DATASET CONTENT:
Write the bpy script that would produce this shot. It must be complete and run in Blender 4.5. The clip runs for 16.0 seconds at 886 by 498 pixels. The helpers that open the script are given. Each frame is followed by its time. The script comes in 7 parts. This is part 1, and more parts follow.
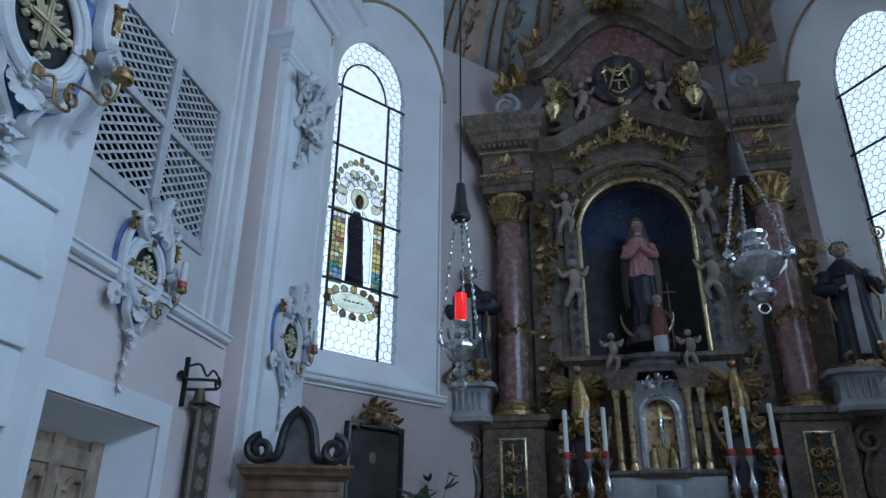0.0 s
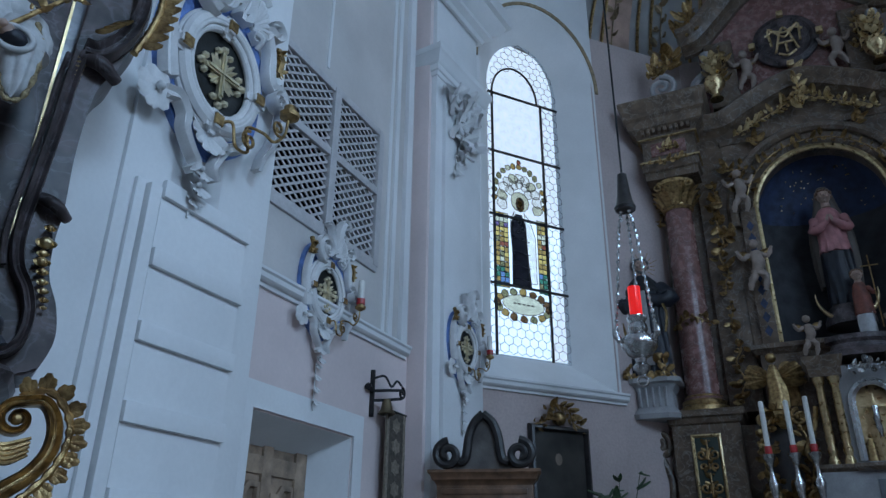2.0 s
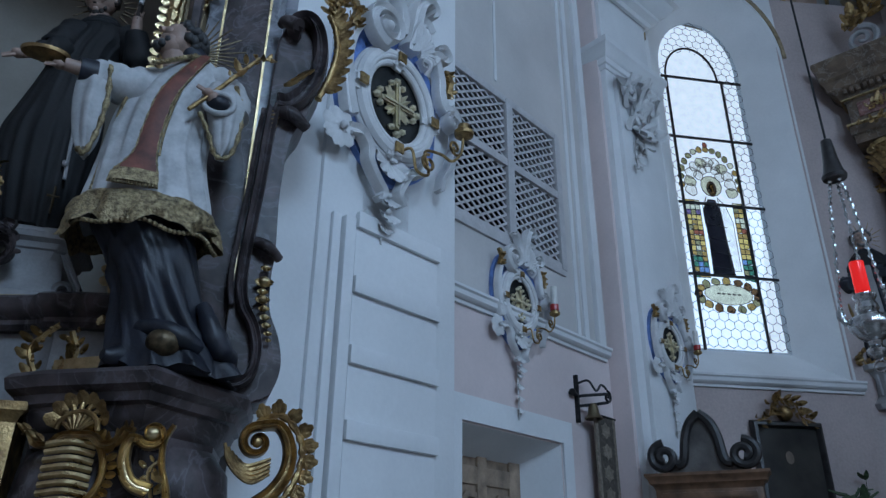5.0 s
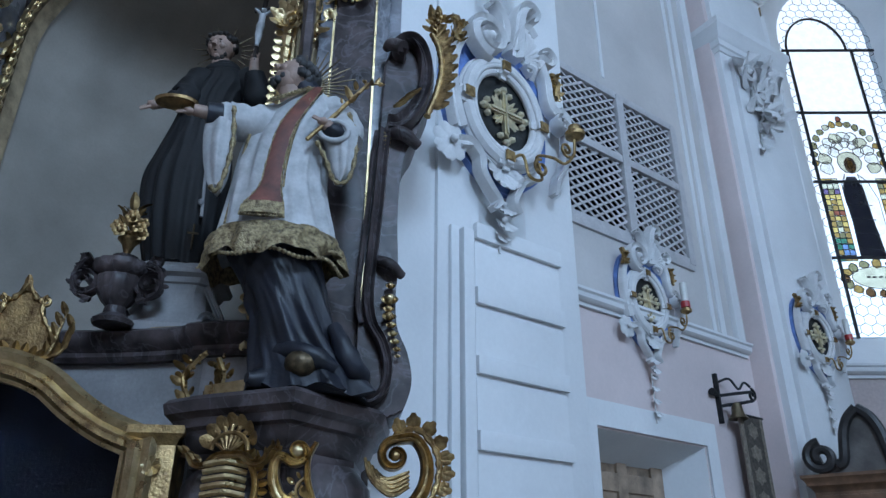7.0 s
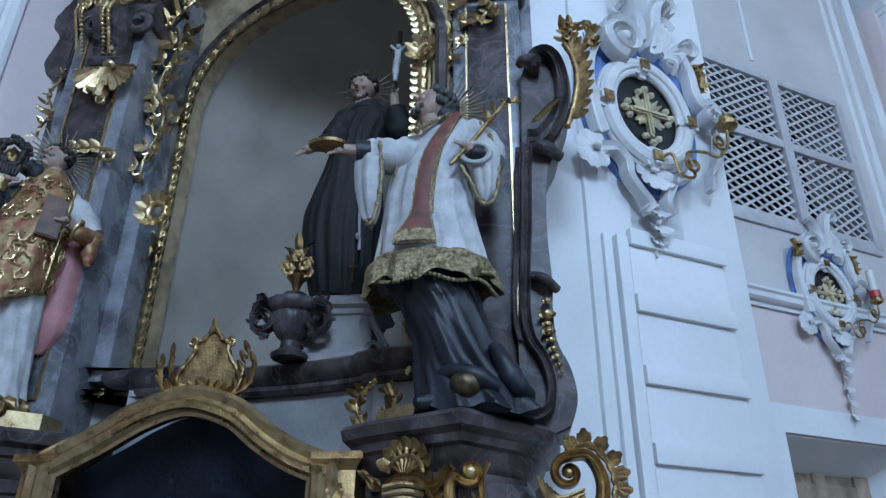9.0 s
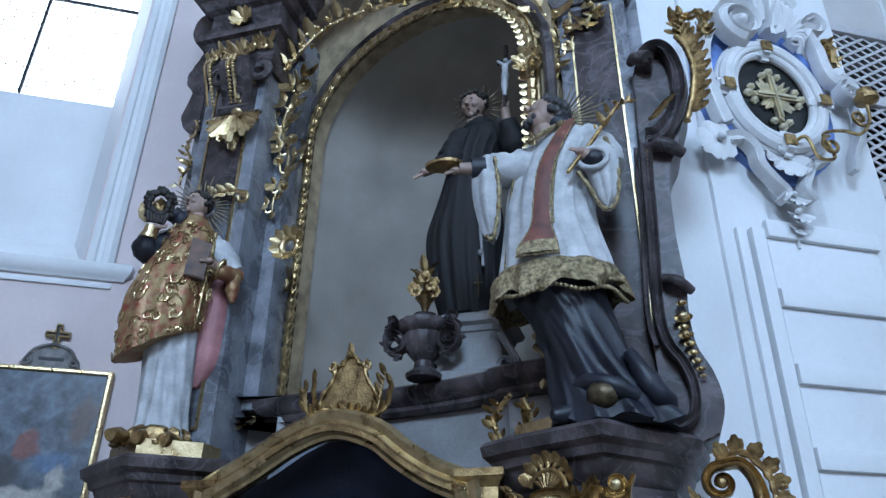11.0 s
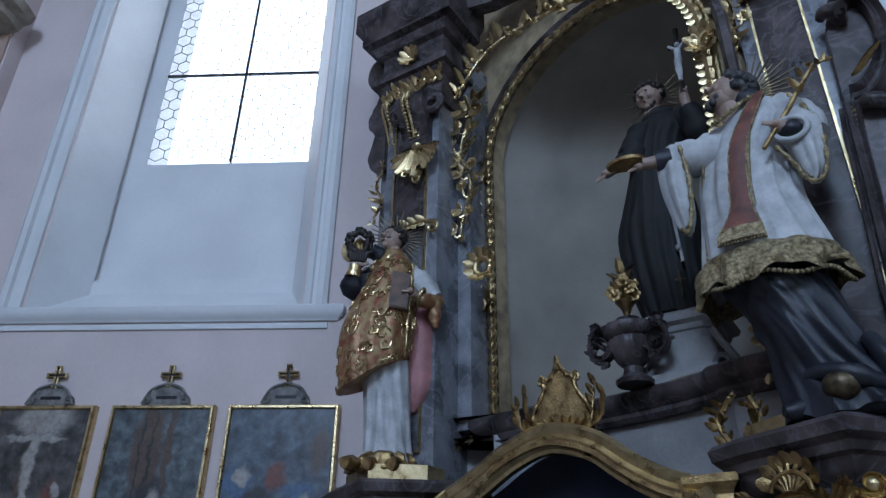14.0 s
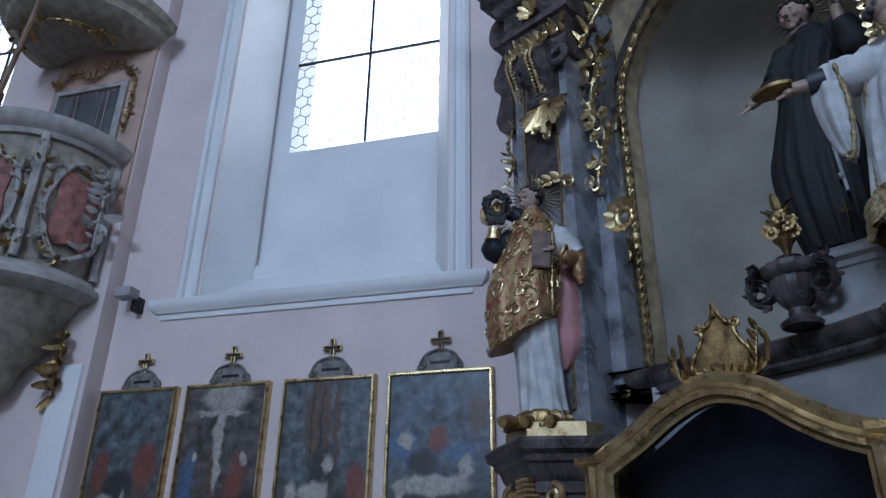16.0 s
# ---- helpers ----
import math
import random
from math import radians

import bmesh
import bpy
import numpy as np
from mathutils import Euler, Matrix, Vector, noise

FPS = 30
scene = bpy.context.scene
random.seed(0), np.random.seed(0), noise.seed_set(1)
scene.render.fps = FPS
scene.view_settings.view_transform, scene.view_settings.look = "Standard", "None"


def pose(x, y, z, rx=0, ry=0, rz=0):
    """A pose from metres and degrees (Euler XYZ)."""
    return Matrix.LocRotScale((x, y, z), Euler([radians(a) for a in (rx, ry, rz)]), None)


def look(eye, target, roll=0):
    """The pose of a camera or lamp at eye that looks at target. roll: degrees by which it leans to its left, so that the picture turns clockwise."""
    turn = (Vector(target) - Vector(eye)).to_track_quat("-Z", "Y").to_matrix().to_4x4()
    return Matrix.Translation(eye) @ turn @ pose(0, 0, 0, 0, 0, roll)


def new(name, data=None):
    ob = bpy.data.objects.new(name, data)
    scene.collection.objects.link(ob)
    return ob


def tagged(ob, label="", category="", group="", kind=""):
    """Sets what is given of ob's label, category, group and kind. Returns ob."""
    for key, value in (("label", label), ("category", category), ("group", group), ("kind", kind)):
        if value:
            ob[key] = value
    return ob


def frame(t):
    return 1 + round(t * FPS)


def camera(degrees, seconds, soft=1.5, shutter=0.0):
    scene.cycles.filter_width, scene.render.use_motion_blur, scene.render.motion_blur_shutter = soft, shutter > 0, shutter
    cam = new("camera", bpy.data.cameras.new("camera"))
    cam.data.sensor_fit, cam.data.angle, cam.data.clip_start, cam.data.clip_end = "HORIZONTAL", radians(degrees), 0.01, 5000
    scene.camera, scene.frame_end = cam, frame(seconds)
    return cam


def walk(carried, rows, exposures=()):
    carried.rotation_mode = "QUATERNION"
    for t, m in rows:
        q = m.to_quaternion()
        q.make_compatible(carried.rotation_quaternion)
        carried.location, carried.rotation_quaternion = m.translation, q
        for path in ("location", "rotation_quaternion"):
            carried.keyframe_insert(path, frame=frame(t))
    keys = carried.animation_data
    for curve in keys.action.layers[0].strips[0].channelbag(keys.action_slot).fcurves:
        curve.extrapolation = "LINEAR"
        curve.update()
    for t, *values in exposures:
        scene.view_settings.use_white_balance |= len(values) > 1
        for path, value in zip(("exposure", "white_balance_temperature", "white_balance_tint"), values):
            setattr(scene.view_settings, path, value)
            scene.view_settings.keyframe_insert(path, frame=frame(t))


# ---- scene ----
cam = camera(63.0, 16.0, soft=1.4)
# a slow turn on the spot: seconds, yaw, pitch, roll
ROWS = [
    (0.0, 11.29, 23.93, -0.48),
    (0.5, 14.42, 23.91, -0.41),
    (1.0, 18.30, 23.94, -0.37),
    (1.5, 22.01, 23.98, -0.44),
    (2.0, 25.51, 23.99, -0.53),
    (2.5, 28.50, 24.01, -0.49),
    (3.0, 31.69, 24.08, -0.40),
    (3.5, 34.59, 24.09, -0.44),
    (4.0, 37.18, 24.16, -0.47),
    (6.5, 49.01, 24.89, -0.34),
    (7.0, 52.16, 25.05, -0.23),
    (7.5, 55.47, 25.25, -0.24),
    (8.0, 58.92, 25.65, -0.31),
    (8.5, 62.16, 25.97, -0.37),
    (9.0, 65.34, 26.31, -0.45),
    (11.5, 78.72, 27.68, -0.54),
    (12.0, 81.37, 28.04, -0.56),
    (12.5, 84.25, 28.31, -0.59),
    (13.0, 86.83, 28.61, -0.64),
    (13.5, 89.84, 28.64, -0.65),
    (14.0, 93.11, 28.23, -0.65),
    (14.5, 96.28, 27.59, -0.64),
    (15.0, 99.30, 26.65, -0.60),
    (15.5, 102.51, 25.82, -0.59),
    (16.0, 105.41, 25.04, -0.64),
]
EYE = (0.0, 0.0, 1.5)
walk(cam, [(t, pose(*EYE, 90 + pitch, roll, yaw)) for t, yaw, pitch, roll in ROWS], [(0, -0.3, 6150, 12), (2, -0.52, 6150, 12), (4, -0.76, 6200, 13), (6.5, -0.1, 6250, 14), (9, 0.25, 6250, 15), (11.5, 0.46, 6350, 16), (12.5, 0.25, 6400, 17), (14, -0.3, 6450, 19), (16, -0.22, 6500, 20)])

# ---- world and light ----
world = bpy.data.worlds.new("sky")
scene.world = world
world.use_nodes = True
_n = world.node_tree.nodes
_sky = _n.new("ShaderNodeTexSky")
_sky.sky_type, _sky.sun_disc = "NISHITA", False
_sky.sun_elevation, _sky.sun_rotation = radians(48), radians(120)
world.node_tree.links.new(_sky.outputs[0], _n["Background"].inputs[0])
_n["Background"].inputs[1].default_value = 0.12
sun = new("sun", bpy.data.lights.new("sun", "SUN"))
sun.data.energy, sun.data.angle, sun.data.color = 1.0, radians(12), (1.0, 0.95, 0.88)
sun.matrix_world = look((30, -17, 38), (0, 0, 0))
DAY = (0.46, 0.71, 1.0)


def window_light(name, at, toward, w, h, watts, colour=DAY):
    """Sky light that stands in a window's opening."""
    lamp = new(name, bpy.data.lights.new(name, "AREA"))
    lamp.data.shape, lamp.data.size, lamp.data.size_y = "RECTANGLE", w, h
    lamp.data.energy, lamp.data.color = watts, colour
    lamp.matrix_world = look(at, toward)
    return lamp


# ---- materials ----
def material(name, col, rough=0.6, metal=0.0, var=0.12, scale=6.0, fine=60.0, bump=0.15, tint=None, spec=0.5, veins=None, mottle=0.35):
    """A surface with a coarse and a fine variation, relief and, for marble, veins."""
    m = bpy.data.materials.new(name)
    m.use_nodes = True
    nt = m.node_tree
    N, Lk = nt.nodes, nt.links
    b = N["Principled BSDF"]
    b.inputs["Metallic"].default_value = metal
    b.inputs["Specular IOR Level"].default_value = spec
    tc = N.new("ShaderNodeNewGeometry")
    a = N.new("ShaderNodeTexNoise")
    a.inputs["Scale"].default_value, a.inputs["Detail"].default_value = scale, 6
    f = N.new("ShaderNodeTexNoise")
    f.inputs["Scale"].default_value, f.inputs["Detail"].default_value = fine, 4
    for t in (a, f):
        Lk.new(tc.outputs["Position"], t.inputs["Vector"])
    ramp = N.new("ShaderNodeValToRGB")
    lo = tint or tuple(c * (1 - 2.2 * var) for c in col)
    hi = tuple(min(1, c * (1 + var)) for c in col)
    ramp.color_ramp.elements[0].position, ramp.color_ramp.elements[1].position = 0.3, 0.68
    ramp.color_ramp.elements[0].color, ramp.color_ramp.elements[1].color = (*lo, 1), (*hi, 1)
    Lk.new(a.outputs["Fac"], ramp.inputs[0])
    out = ramp.outputs[0]
    if veins:
        w = N.new("ShaderNodeTexNoise")
        w.inputs["Scale"].default_value, w.inputs["Detail"].default_value, w.inputs["Distortion"].default_value = scale * 0.7, 9, 1.6
        Lk.new(tc.outputs["Position"], w.inputs["Vector"])
        r2 = N.new("ShaderNodeValToRGB")
        e = r2.color_ramp.elements
        e[0].position, e[1].position = 0.47, 0.53
        e[0].color, e[1].color = (0, 0, 0, 1), (0, 0, 0, 1)
        k = e.new(0.5)
        k.color = (0.38, 0.38, 0.38, 1)
        Lk.new(w.outputs["Fac"], r2.inputs[0])
        mx = N.new("ShaderNodeMix")
        mx.data_type = "RGBA"
        Lk.new(r2.outputs[0], mx.inputs["Factor"])
        Lk.new(out, mx.inputs["A"])
        mx.inputs["B"].default_value = (*veins, 1)
        out = mx.outputs["Result"]
    fm = N.new("ShaderNodeMix")
    fm.data_type, fm.blend_type = "RGBA", "MULTIPLY"
    fm.inputs["Factor"].default_value = mottle
    Lk.new(out, fm.inputs["A"])
    fr = N.new("ShaderNodeMapRange")
    fr.inputs["From Min"].default_value, fr.inputs["From Max"].default_value = 0.3, 0.7
    fr.inputs["To Min"].default_value, fr.inputs["To Max"].default_value = 0.72, 1.12
    Lk.new(f.outputs["Fac"], fr.inputs["Value"])
    Lk.new(fr.outputs[0], fm.inputs["B"])
    Lk.new(fm.outputs["Result"], b.inputs["Base Color"])
    rr = N.new("ShaderNodeMapRange")
    rr.inputs["To Min"].default_value, rr.inputs["To Max"].default_value = max(0.04, rough - 0.12), min(1, rough + 0.12)
    Lk.new(a.outputs["Fac"], rr.inputs["Value"])
    Lk.new(rr.outputs[0], b.inputs["Roughness"])
    if bump:
        bp = N.new("ShaderNodeBump")
        bp.inputs["Strength"].default_value, bp.inputs["Distance"].default_value = bump, 0.01
        Lk.new(f.outputs["Fac"], bp.inputs["Height"])
        Lk.new(bp.outputs[0], b.inputs["Normal"])
    return m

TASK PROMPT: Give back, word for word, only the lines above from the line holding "# ---- helpers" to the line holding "scene.render.fps = FPS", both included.

EXERCISE RESPONSE:
# ---- helpers ----
import math
import random
from math import radians

import bmesh
import bpy
import numpy as np
from mathutils import Euler, Matrix, Vector, noise

FPS = 30
scene = bpy.context.scene
random.seed(0), np.random.seed(0), noise.seed_set(1)
scene.render.fps = FPS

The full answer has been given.